Ramachandra Guha: Yes, of course. Though there is push back on social media and clearly in the case of social media it is also - here the ruling party is more directly implicated because they have a very active troll army and IT cell which heightens, amplifies, exaggerates all this kind of polarization. So we have to step back and see where this is taking us and I think when the most influential person in the world, the American president, and reputable sections of international public opinion are referring to our prime minister as a religious strongman who's kind of equivalent to the religious strongman General Munir on the other side, that should give us pause and should act as a wakeup call.
Karan Thapar: Now since, and this is my final question, since a lot of this regression has happened over the last decade since Mr. Modi came to power, would I be right in saying that a large part of the responsibility for correcting the situation lies with the government and lies with Mr. Modi?
Ramachandra Guha: Yes, but equally I would agree but equally large part lies with the people of India because they have voted him to power three times in a row and now they should see clearly what kind of country Mr. Modi and the BJP are making. Clearly even our economy is stalled, but that I'll leave to economic experts to talk about in greater detail.
So as I said Karan earlier on, my column, my anxiety, indeed my anguish is addressed as much to the people of India, to my fellow citizens, as to those who rule us because in my view it's very unlikely that Mr. Modi or his ministers or his IT cell will recognize where this poisonous polarizing hatred is taking us.
Karan Thapar: And the last point is this. If we don't start to correct the regression, the world will be increasingly justified in hyphenating India and Pakistan and looking upon them as equivalent sort of societies. The fault is ours. We need to correct it ourselves first.
Ramachandra Guha: I very much hope we don't come to being more systematically, more regularly, more commonly being hyphenated with Pakistan because we embarked on a very different kind of journey. As I said, our journey was characterized by democracy, pluralism, and intellectual open-mindedness. It led to substantial political, social, economic progress including gender. It was not an accident that, even if it was symbolic, we had two female officers in uniform which Pakistan can never have in their remotest dreams. Of course they can't have a Hindu officer, male or female.

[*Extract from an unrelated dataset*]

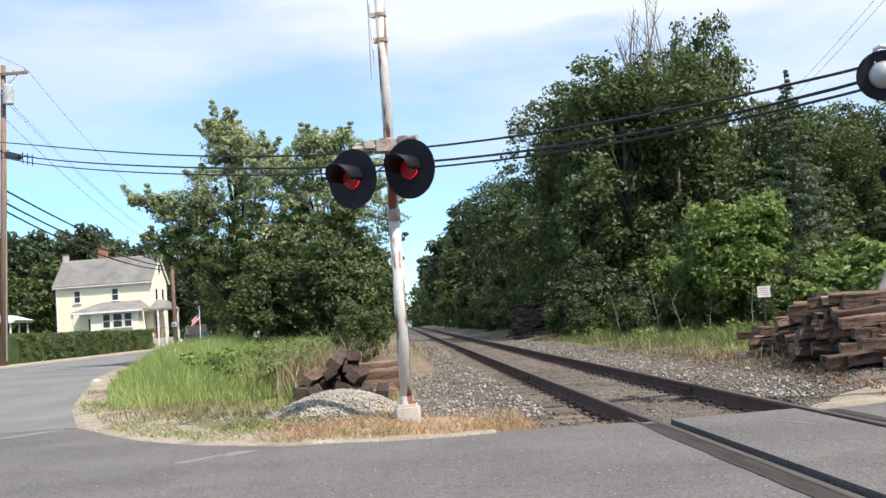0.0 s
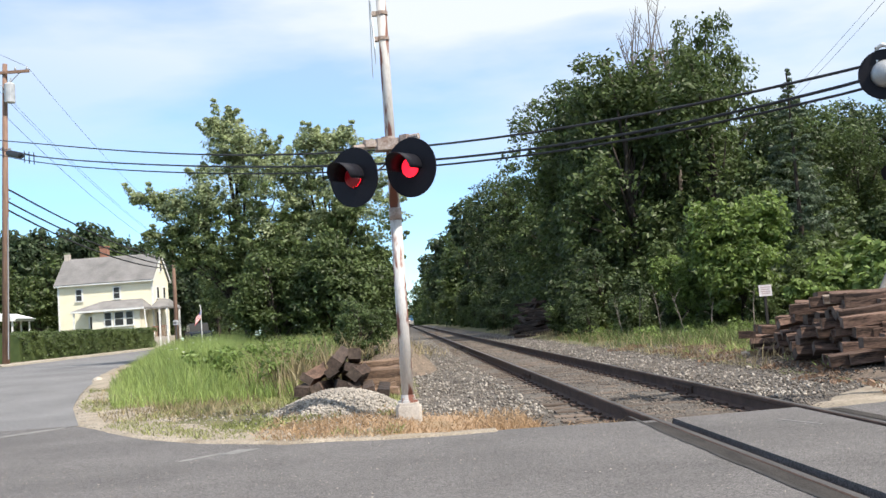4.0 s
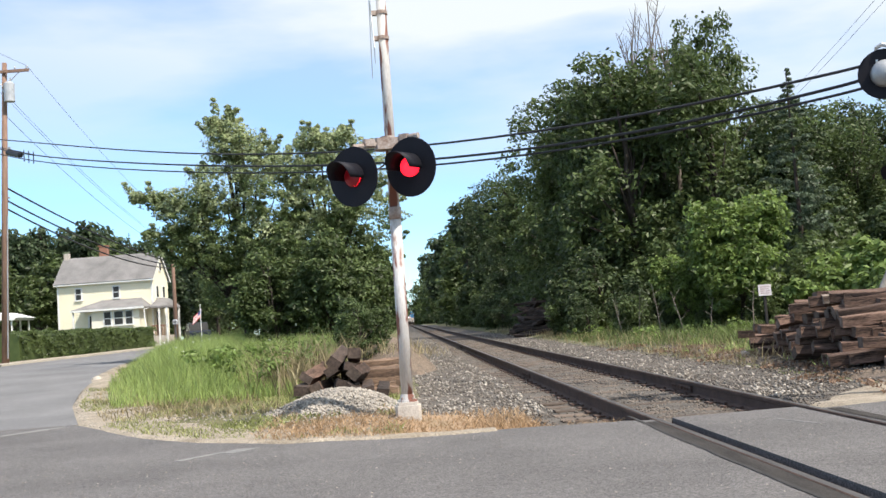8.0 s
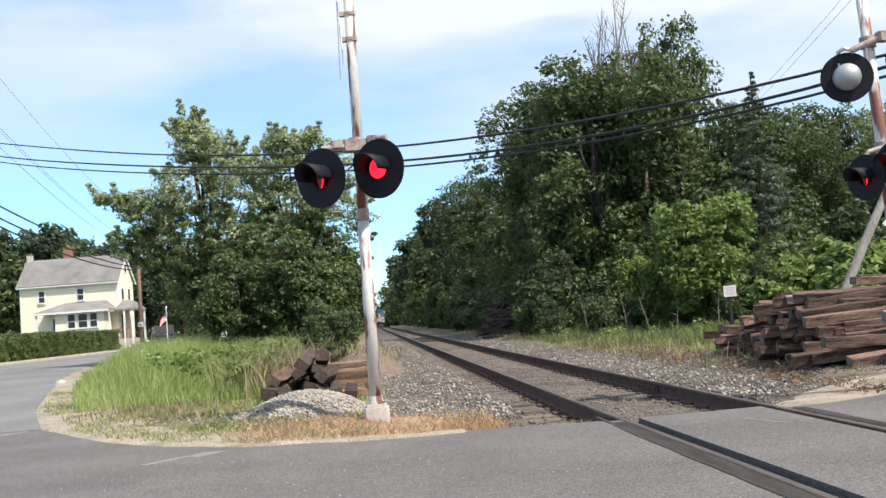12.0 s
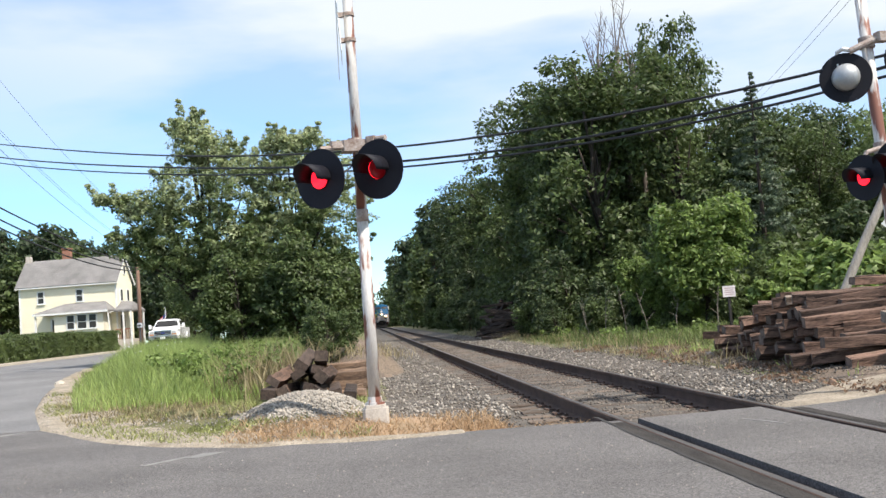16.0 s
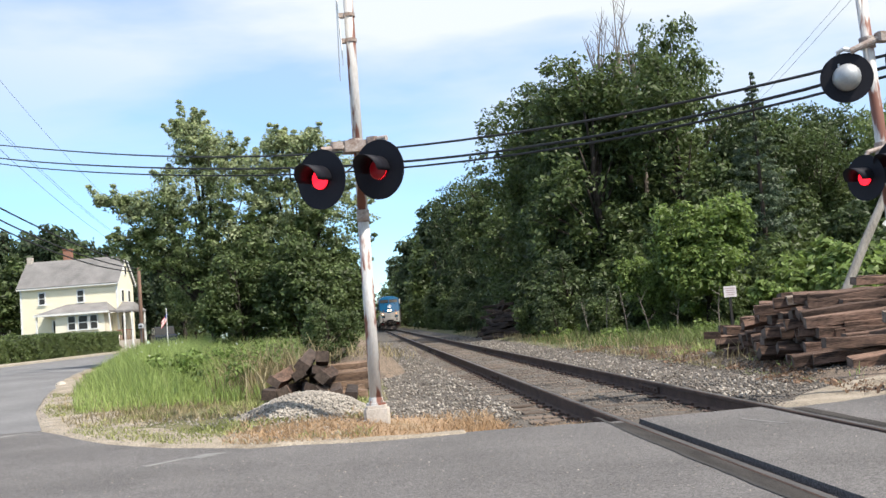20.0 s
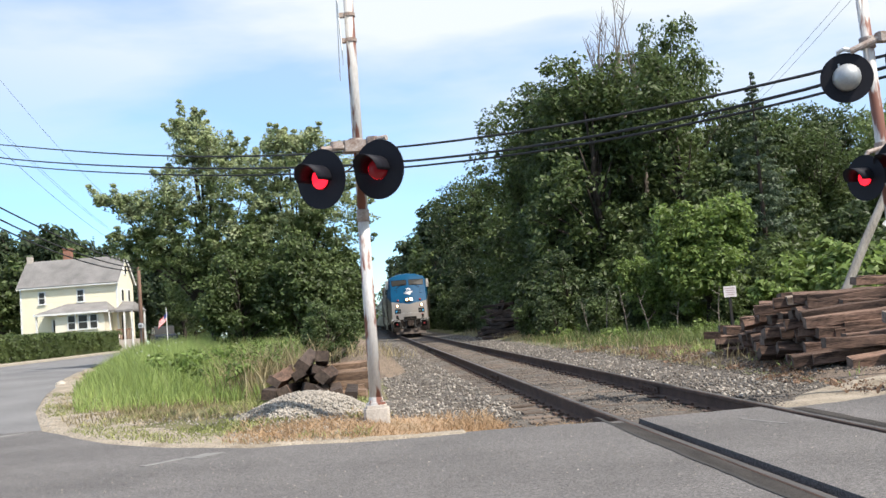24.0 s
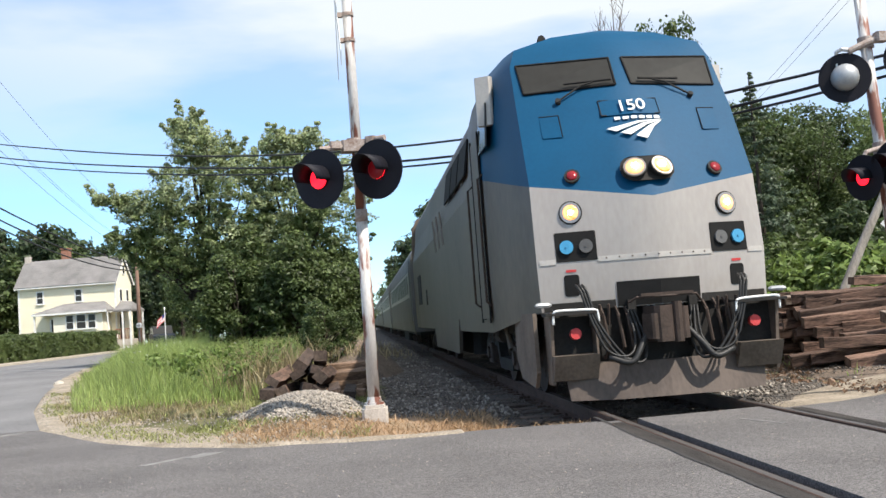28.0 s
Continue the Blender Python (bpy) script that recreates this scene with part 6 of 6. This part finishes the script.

So we have, by staying steadfast to our values, by building a nation on these values of democracy, pluralism, gender equality and intellectual open-mindedness, we made substantial progress and why we want to abandon them - even if you want to abandon them fully, but if you start abandoning them that would start a process of decline that would hurt us and would be really sad and tragic for someone who's Indian.
Karan Thapar: Ram Guha, thank you very much for coming to this interview and explaining your thoughts and concerns so fully, so comprehensively. Take care. Stay safe.